— start of Source excerpt —
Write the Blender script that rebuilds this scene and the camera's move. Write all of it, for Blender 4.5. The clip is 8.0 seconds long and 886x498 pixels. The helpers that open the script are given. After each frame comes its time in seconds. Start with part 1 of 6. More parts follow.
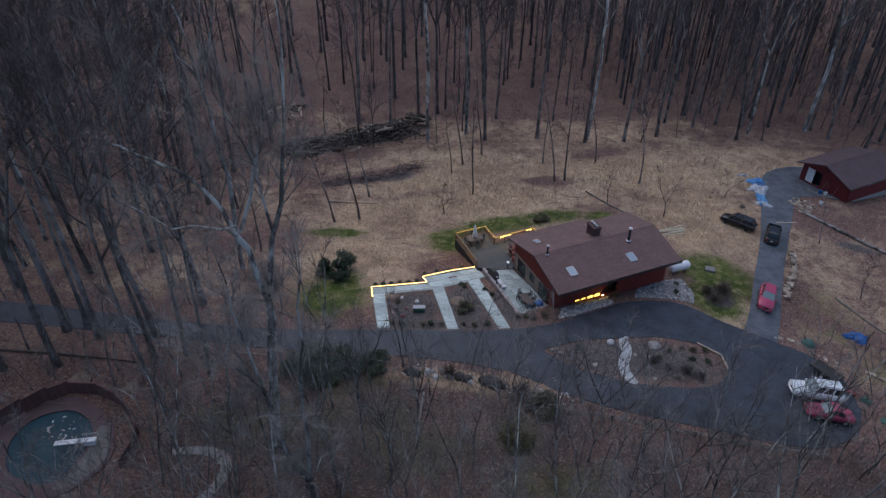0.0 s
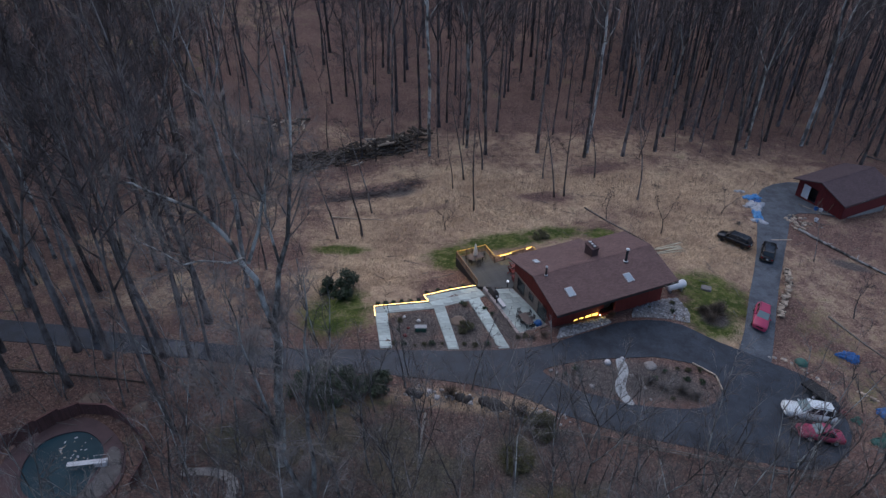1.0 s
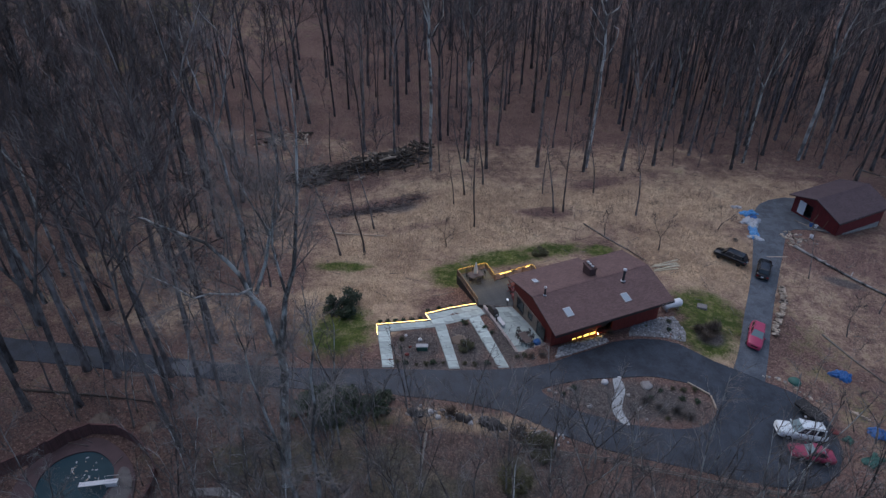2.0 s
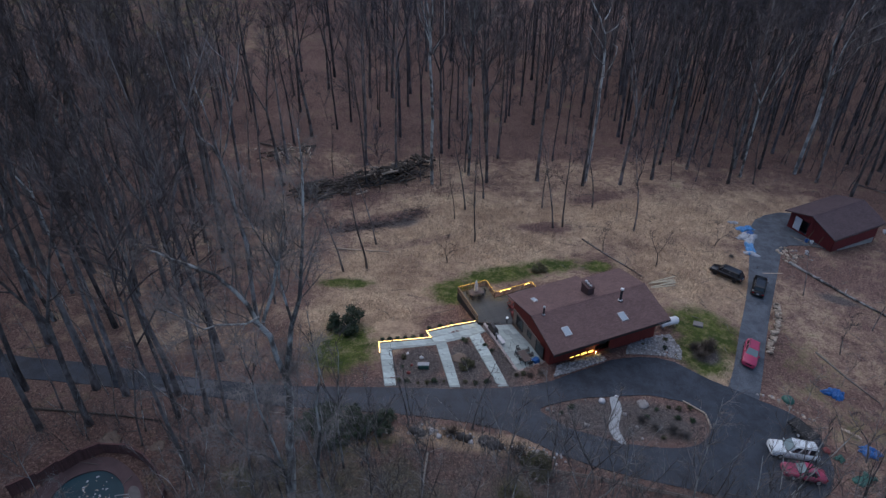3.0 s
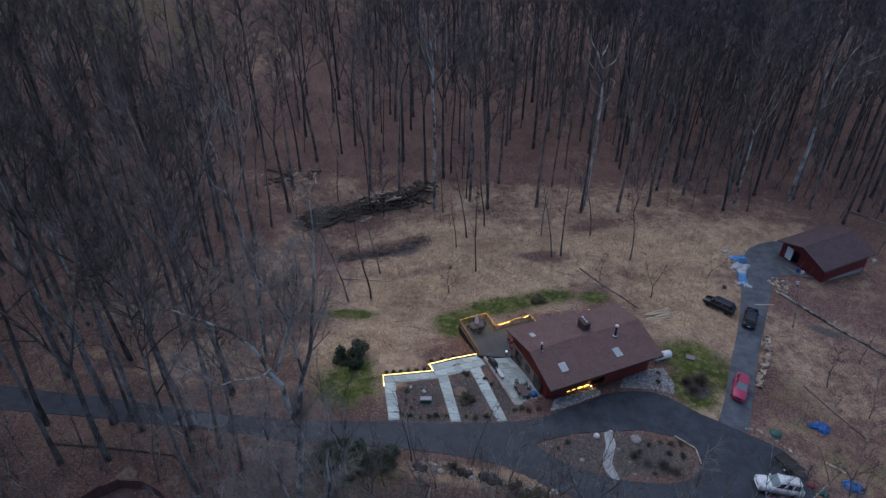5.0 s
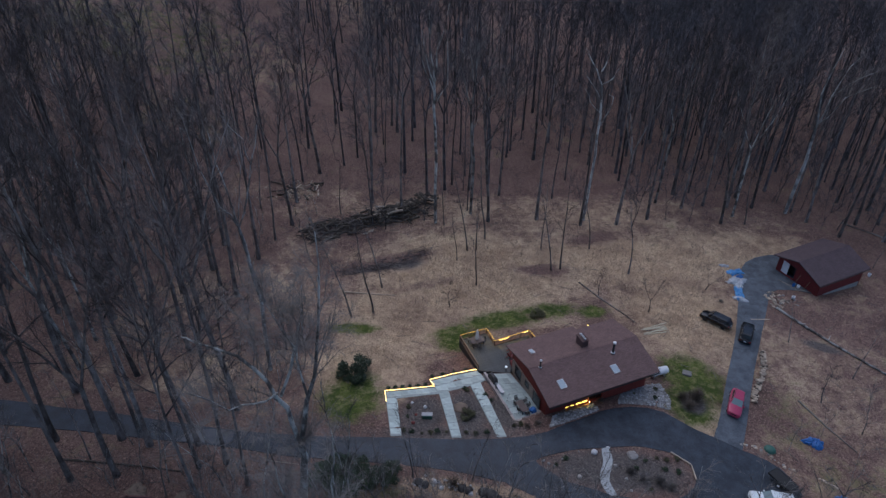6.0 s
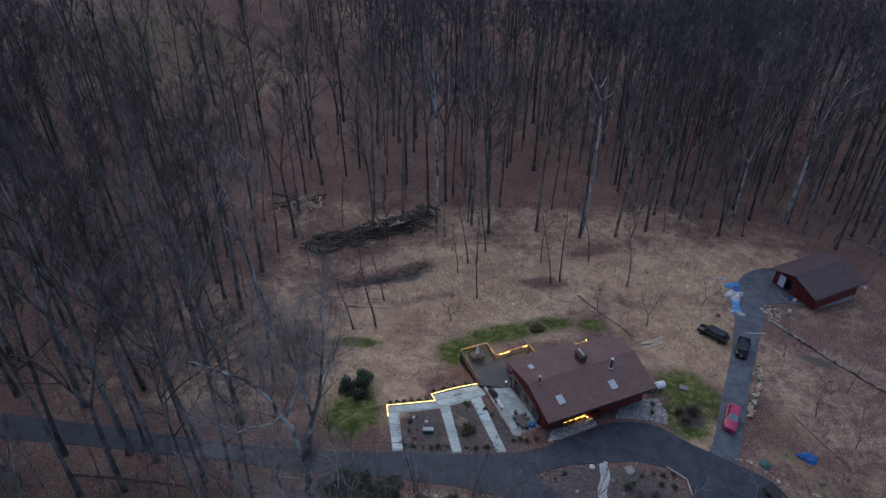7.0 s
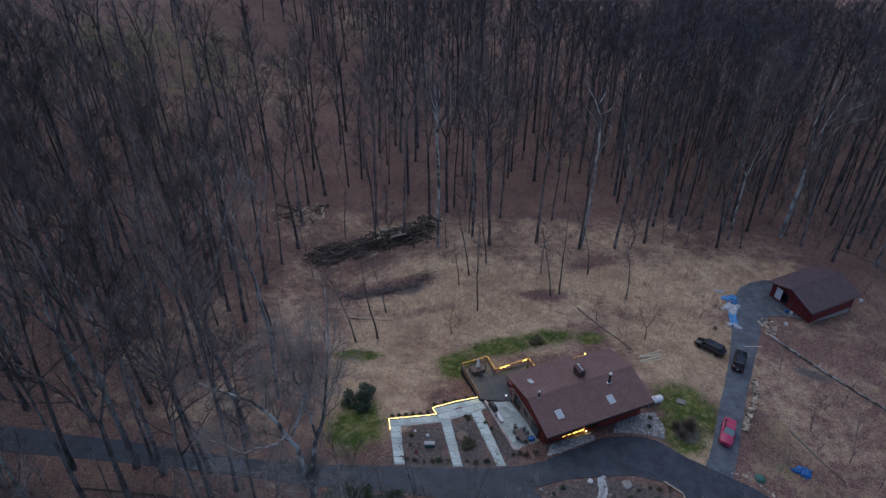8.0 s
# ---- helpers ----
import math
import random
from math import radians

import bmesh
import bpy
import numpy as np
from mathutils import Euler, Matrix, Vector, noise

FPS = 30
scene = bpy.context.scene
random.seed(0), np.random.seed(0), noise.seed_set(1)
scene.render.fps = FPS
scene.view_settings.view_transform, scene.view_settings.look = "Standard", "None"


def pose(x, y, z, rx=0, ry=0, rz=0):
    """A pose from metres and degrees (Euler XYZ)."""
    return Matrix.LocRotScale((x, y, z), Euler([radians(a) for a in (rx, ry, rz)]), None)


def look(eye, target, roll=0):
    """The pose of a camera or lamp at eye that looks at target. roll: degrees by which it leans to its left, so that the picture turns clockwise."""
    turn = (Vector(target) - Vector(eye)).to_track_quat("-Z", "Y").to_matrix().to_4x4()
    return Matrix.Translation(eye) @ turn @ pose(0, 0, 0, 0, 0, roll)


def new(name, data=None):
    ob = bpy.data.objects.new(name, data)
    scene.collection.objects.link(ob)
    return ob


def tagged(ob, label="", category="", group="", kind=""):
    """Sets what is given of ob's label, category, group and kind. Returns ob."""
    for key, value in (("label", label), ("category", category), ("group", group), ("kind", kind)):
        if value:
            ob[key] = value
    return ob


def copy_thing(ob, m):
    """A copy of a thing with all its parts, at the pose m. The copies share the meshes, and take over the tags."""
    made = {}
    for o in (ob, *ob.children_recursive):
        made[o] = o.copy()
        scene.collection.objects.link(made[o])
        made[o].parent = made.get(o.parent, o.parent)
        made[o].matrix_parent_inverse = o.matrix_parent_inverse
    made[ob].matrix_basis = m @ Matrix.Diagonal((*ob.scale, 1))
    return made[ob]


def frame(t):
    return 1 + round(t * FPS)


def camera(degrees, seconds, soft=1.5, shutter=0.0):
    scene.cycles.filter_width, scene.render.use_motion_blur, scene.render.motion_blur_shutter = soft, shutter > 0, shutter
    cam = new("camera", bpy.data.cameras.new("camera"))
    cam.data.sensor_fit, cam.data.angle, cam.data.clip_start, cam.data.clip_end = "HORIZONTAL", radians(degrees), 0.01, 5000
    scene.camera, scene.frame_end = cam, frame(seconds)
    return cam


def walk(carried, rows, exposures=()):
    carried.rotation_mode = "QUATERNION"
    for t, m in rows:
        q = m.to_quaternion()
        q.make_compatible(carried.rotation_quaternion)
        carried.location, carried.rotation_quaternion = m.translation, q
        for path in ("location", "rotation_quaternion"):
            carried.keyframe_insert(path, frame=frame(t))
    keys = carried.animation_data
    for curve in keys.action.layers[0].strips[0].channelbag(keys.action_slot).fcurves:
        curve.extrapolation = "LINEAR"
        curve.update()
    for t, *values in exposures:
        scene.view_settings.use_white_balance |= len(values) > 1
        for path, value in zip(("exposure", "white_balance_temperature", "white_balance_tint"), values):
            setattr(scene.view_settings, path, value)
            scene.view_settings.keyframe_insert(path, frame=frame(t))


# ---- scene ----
cam = camera(66.0, 8.0, soft=1.4)
# seconds, metres risen, degrees turned about the vertical
EYE, TILT = 49.0, -35.84
RISE = [
    (0.0, 0.0, 0.0),
    (0.5, 1.436, 0.061),
    (1.0, 2.884, 0.12),
    (1.5, 4.343, 0.176),
    (3.0, 8.753, 0.334),
    (3.5, 10.226, 0.385),
    (4.0, 11.697, 0.436),
    (4.5, 13.162, 0.486),
    (6.0, 17.5, 0.643),
    (6.5, 18.918, 0.699),
    (7.0, 20.319, 0.757),
    (7.5, 21.698, 0.817),
    (8.0, 23.055, 0.881),
]
walk(cam, [(t, pose(0, 0, EYE + up, 90 + TILT, 0, turn)) for t, up, turn in RISE], exposures=[(0.0, 0.93, 5900, 15), (8.0, 0.81, 5700, 14)])

# ---- world and light: dusk under an even, cloudy sky ----
world = bpy.data.worlds.new("dusk_sky")
scene.world = world
world.use_nodes = True
wn = world.node_tree.nodes
sky = wn.new("ShaderNodeTexSky")
sky.sky_type, sky.sun_disc = "NISHITA", False
sky.sun_elevation, sky.sun_rotation = radians(32), radians(-20)
sky.dust_density, sky.ozone_density = 2.0, 2.5
wn["Background"].inputs["Strength"].default_value = 0.075
world.node_tree.links.new(sky.outputs[0], wn["Background"].inputs["Color"])
sun = new("sun", bpy.data.lights.new("sun", "SUN"))
sun.data.energy, sun.data.angle, sun.data.color = 0.55, radians(70), (1.0, 0.95, 0.9)
sun.matrix_world = look((-12, 14, 120), (0, 0, 0))

# ---- materials ----


def nodes_of(name):
    m = bpy.data.materials.new(name)
    m.use_nodes = True
    nt = m.node_tree
    return m, nt, nt.nodes["Principled BSDF"]


def ramp(nt, fac, stops):
    r = nt.nodes.new("ShaderNodeValToRGB")
    els = r.color_ramp.elements
    while len(els) < len(stops):
        els.new(0.5)
    for e, (at, c) in zip(els, stops):
        e.position, e.color = at, (*c, 1)
    nt.links.new(fac, r.inputs[0])
    return r.outputs[0]


def noise_of(nt, scale, detail=4, rough=0.6, coord=None, stretch=None):
    n = nt.nodes.new("ShaderNodeTexNoise")
    n.inputs["Scale"].default_value, n.inputs["Detail"].default_value, n.inputs["Roughness"].default_value = scale, detail, rough
    if coord is None:
        tc = nt.nodes.new("ShaderNodeTexCoord")
        coord = tc.outputs["Object"]
    if stretch:
        mp = nt.nodes.new("ShaderNodeMapping")
        mp.inputs["Scale"].default_value = stretch
        nt.links.new(coord, mp.inputs[0])
        coord = mp.outputs[0]
    nt.links.new(coord, n.inputs["Vector"])
    return n.outputs["Fac"]


def mix(nt, fac, a, b, mode="MIX"):
    m = nt.nodes.new("ShaderNodeMix")
    m.data_type, m.blend_type = "RGBA", mode
    for sock, v in ((m.inputs[0], fac), (m.inputs[6], a), (m.inputs[7], b)):
        if hasattr(v, "is_output"):
            nt.links.new(v, sock)
        elif isinstance(v, tuple):
            sock.default_value = (*v, 1)
        else:
            sock.default_value = v
    return m.outputs[2]


def bump(nt, bsdf, height, strength=0.4, dist=0.05):
    b = nt.nodes.new("ShaderNodeBump")
    b.inputs["Strength"].default_value, b.inputs["Distance"].default_value = strength, dist
    nt.links.new(height, b.inputs["Height"])
    nt.links.new(b.outputs[0], bsdf.inputs["Normal"])


def surface(name, dark, light, scale=2.0, rough=0.8, metal=0.0, fine=14.0, relief=0.3, stretch=None, vary=0.0, dist=0.03):
    """A worn surface: two scales of colour, relief, and a shade that differs from piece to piece."""
    m, nt, b = nodes_of(name)
    big = noise_of(nt, scale, 3, 0.6, stretch=stretch)
    small = noise_of(nt, fine, 4, 0.7, stretch=stretch)
    col = mix(nt, small, ramp(nt, big, [(0.3, dark), (0.7, light)]), tuple(0.5 * (p + q) for p, q in zip(dark, light)))
    if vary:
        oi = nt.nodes.new("ShaderNodeObjectInfo")
        hv = nt.nodes.new("ShaderNodeHueSaturation")
        mr = nt.nodes.new("ShaderNodeMapRange")
        mr.inputs[3].default_value, mr.inputs[4].default_value = 1 - vary, 1 + vary
        nt.links.new(oi.outputs["Random"], mr.inputs[0])
        nt.links.new(mr.outputs[0], hv.inputs["Value"])
        nt.links.new(col, hv.inputs["Color"])
        col = hv.outputs[0]
    nt.links.new(col, b.inputs["Base Color"])
    b.inputs["Roughness"].default_value, b.inputs["Metallic"].default_value = rough, metal
    bump(nt, b, small, relief, dist)
    return m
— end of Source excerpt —
Instruction - Tally up the lines holding the string "frame" in this listing, and report the total alone.

Solution below - 5